We must interrogate and dismantle the narratives of Black criminality that give people the overweening confidence to go out and murder a man because they think he fits a description. We must assure the endangered brothers and sisters in our midst that we are members of one another. If we have truly been joined to Christ by the Holy Spirit, then when one of us suffers, the whole Body suffers.
Lynching was common in the late nineteenth and early twentieth century and it still happens. There is no comforting or redeeming end to this history. White supremacist violence can only be described as demonic: for its resilience is supernatural. While men and women are no longer being burned alive in front of crowds of thousands, the fear of unjust death still remains for every Black family in this country and there seems to be no place of refuge. But it is only this way because people have made it so.
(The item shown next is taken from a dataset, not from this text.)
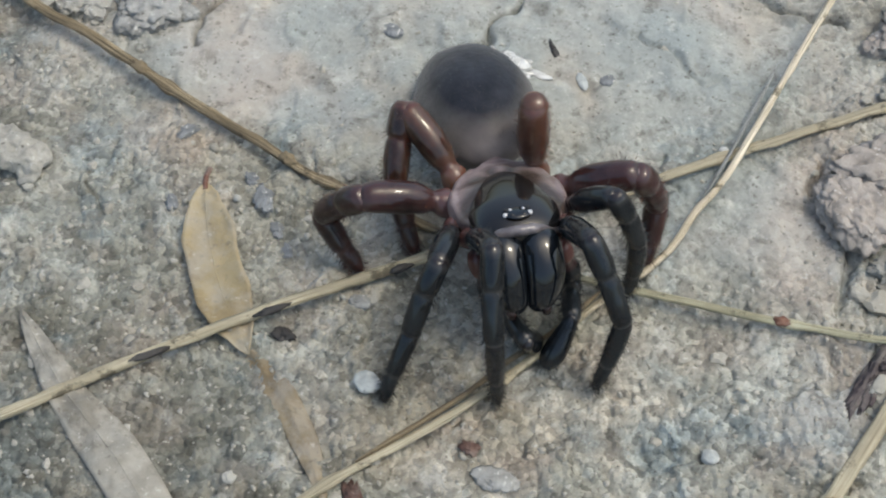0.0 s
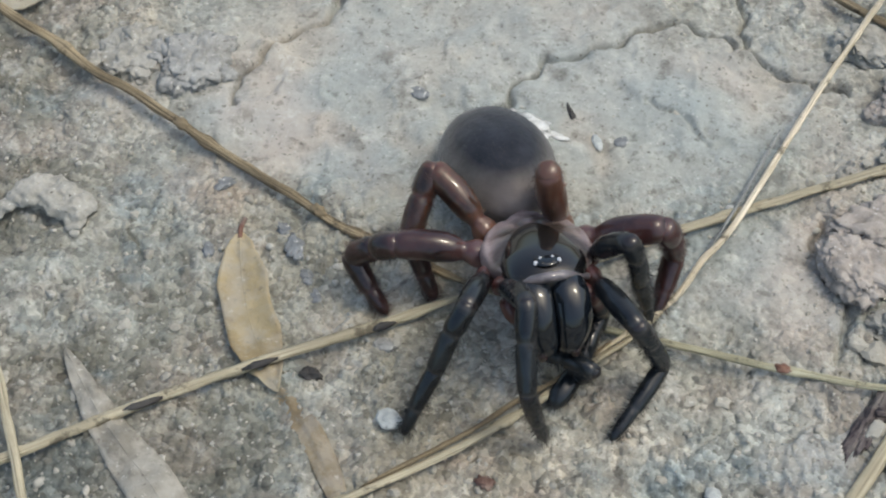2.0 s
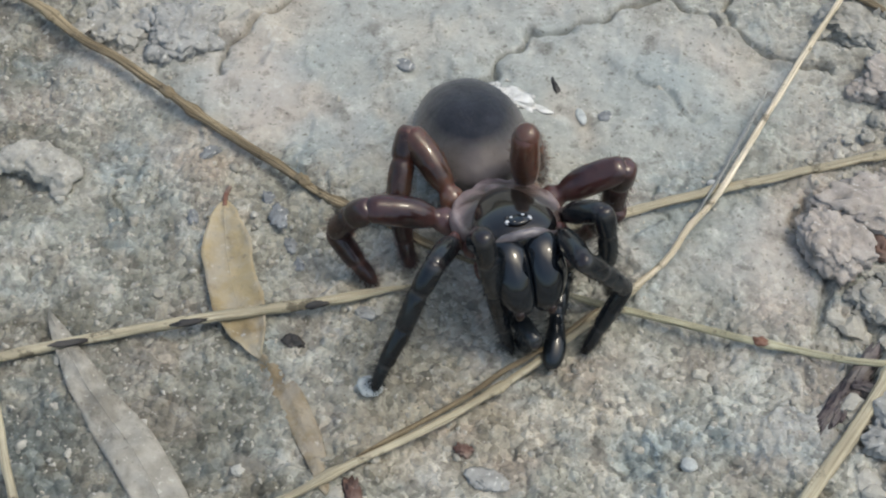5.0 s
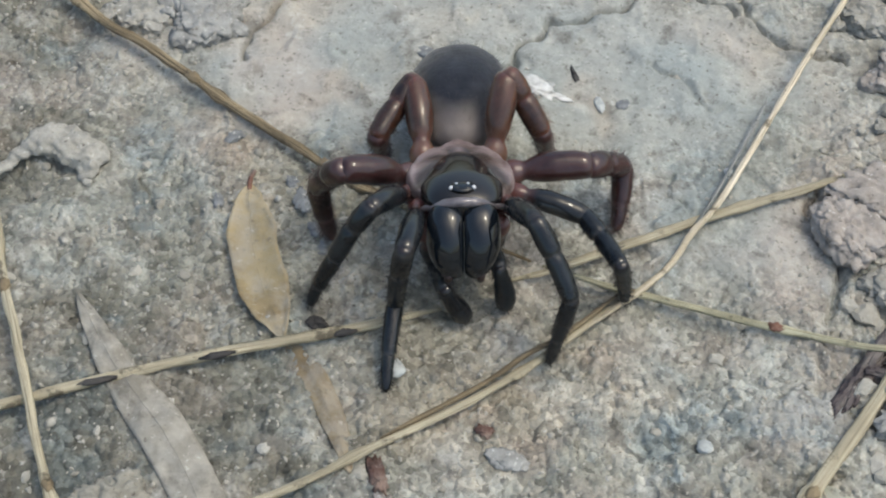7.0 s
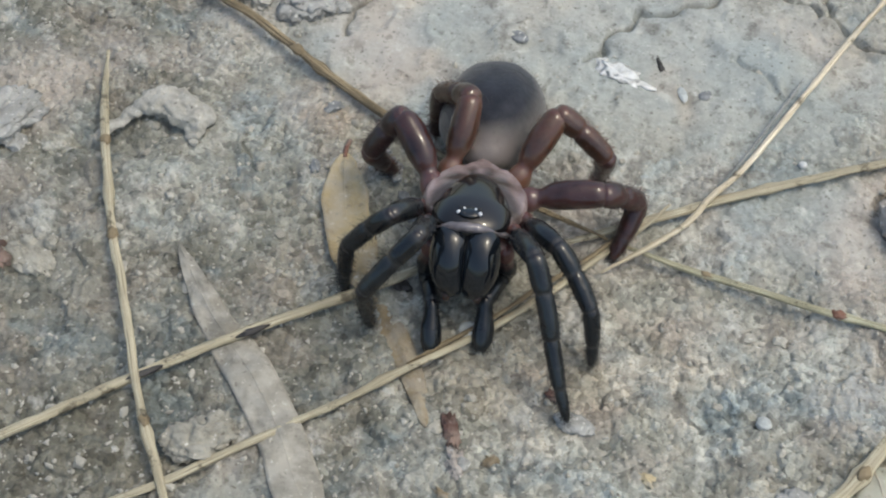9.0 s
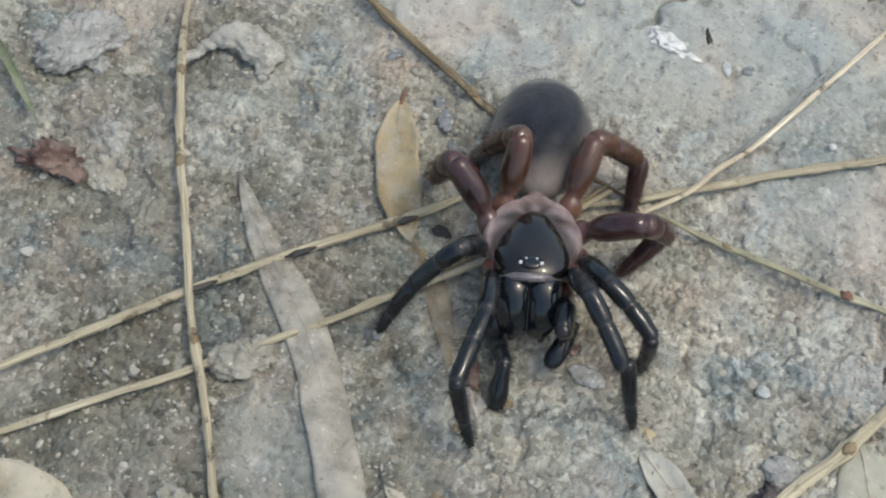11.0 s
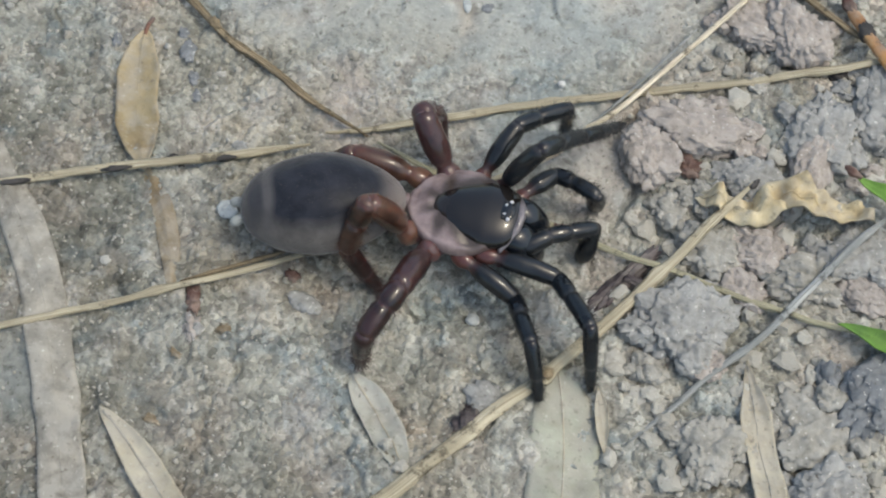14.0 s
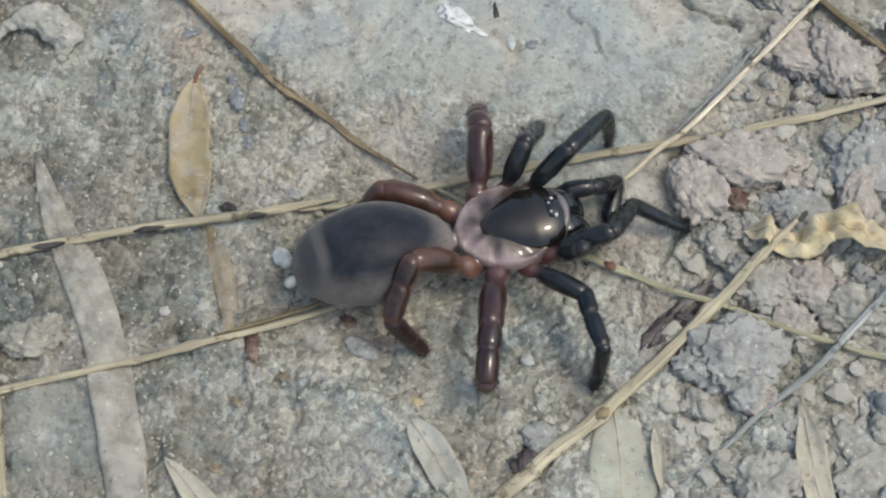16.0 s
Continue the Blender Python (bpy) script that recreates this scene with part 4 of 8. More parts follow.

Thus if the American Christian wishes to live out the gospel they claim to believe, they must seek racial justice in their personal relationships and in the world around them. Anything less crucifies the Savior anew and puts him to open shame. We have tasted of God’s indiscriminate grace and mercy. To justify death with subtle manifestations of partiality, greed, and pride is to, by our actions, deny the person and work of Christ. That is admittedly strong language, but it is not unprecedented, as I follow in the line of Black Christian anti-lynching thought and work. As Francis Grimke so aptly put it, “race prejudice can’t be talked down; it must be lived down,” and Black people have been trying to live it down ever since it reared its infernal head. It’s about time that the universal Church joined us in that endeavor. Lives have been, are, and will be at stake.